---------- Listing

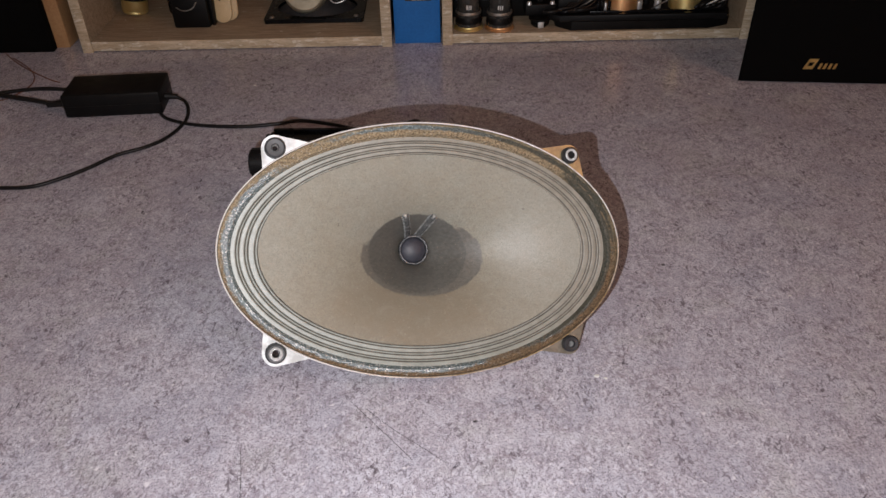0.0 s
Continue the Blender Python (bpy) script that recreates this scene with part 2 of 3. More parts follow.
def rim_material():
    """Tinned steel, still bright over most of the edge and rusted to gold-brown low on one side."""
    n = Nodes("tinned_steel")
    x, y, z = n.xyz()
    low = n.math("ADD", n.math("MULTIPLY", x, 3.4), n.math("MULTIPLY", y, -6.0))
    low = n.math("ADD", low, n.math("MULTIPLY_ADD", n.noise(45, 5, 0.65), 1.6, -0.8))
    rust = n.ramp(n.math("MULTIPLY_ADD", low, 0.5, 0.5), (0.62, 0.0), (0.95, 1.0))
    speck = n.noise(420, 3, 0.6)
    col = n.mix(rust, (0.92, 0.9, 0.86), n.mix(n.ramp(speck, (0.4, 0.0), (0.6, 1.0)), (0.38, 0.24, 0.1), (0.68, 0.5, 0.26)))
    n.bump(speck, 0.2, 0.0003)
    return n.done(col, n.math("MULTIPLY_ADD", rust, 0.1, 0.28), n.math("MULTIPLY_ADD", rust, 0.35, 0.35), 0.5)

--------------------
---------- Listing

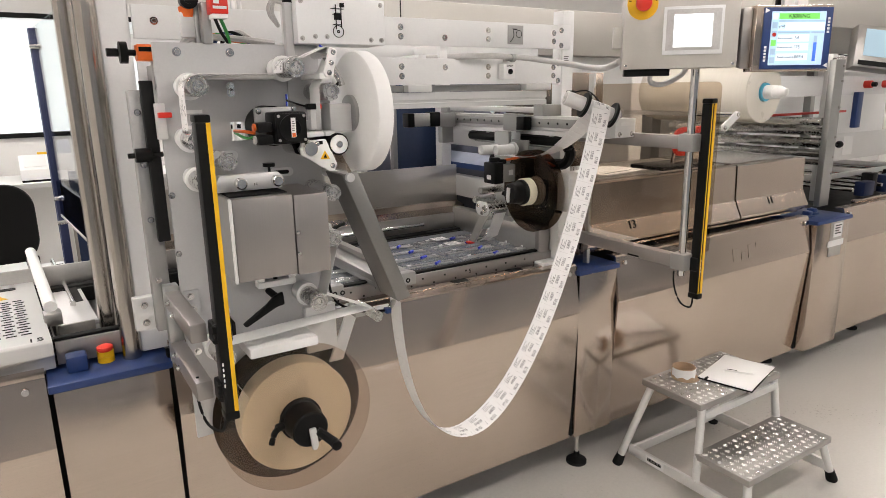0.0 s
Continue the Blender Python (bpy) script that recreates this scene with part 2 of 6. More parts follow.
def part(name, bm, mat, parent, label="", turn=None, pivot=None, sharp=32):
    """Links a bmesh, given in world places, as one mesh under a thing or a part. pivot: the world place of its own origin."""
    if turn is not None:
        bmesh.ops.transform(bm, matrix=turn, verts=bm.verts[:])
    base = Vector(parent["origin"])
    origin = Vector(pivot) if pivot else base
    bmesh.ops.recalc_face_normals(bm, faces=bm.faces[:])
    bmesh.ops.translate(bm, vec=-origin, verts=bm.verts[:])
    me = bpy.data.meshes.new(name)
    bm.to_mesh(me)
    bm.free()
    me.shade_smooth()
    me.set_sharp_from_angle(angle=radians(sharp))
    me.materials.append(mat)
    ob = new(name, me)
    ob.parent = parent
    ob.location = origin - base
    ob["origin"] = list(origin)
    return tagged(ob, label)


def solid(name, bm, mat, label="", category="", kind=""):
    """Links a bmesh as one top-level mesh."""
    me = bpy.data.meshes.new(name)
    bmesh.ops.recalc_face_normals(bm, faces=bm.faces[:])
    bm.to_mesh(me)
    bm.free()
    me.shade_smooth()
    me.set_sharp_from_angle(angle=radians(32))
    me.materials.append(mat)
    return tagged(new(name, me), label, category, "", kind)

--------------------

Work to complete: Above are the entries. Quote exactly the lines from the one bearing "6. More parts follow." through the one bearing "return tagged(ob, label)".

Response to the task:
Continue the Blender Python (bpy) script that recreates this scene with part 2 of 6. More parts follow.
def part(name, bm, mat, parent, label="", turn=None, pivot=None, sharp=32):
    """Links a bmesh, given in world places, as one mesh under a thing or a part. pivot: the world place of its own origin."""
    if turn is not None:
        bmesh.ops.transform(bm, matrix=turn, verts=bm.verts[:])
    base = Vector(parent["origin"])
    origin = Vector(pivot) if pivot else base
    bmesh.ops.recalc_face_normals(bm, faces=bm.faces[:])
    bmesh.ops.translate(bm, vec=-origin, verts=bm.verts[:])
    me = bpy.data.meshes.new(name)
    bm.to_mesh(me)
    bm.free()
    me.shade_smooth()
    me.set_sharp_from_angle(angle=radians(sharp))
    me.materials.append(mat)
    ob = new(name, me)
    ob.parent = parent
    ob.location = origin - base
    ob["origin"] = list(origin)
    return tagged(ob, label)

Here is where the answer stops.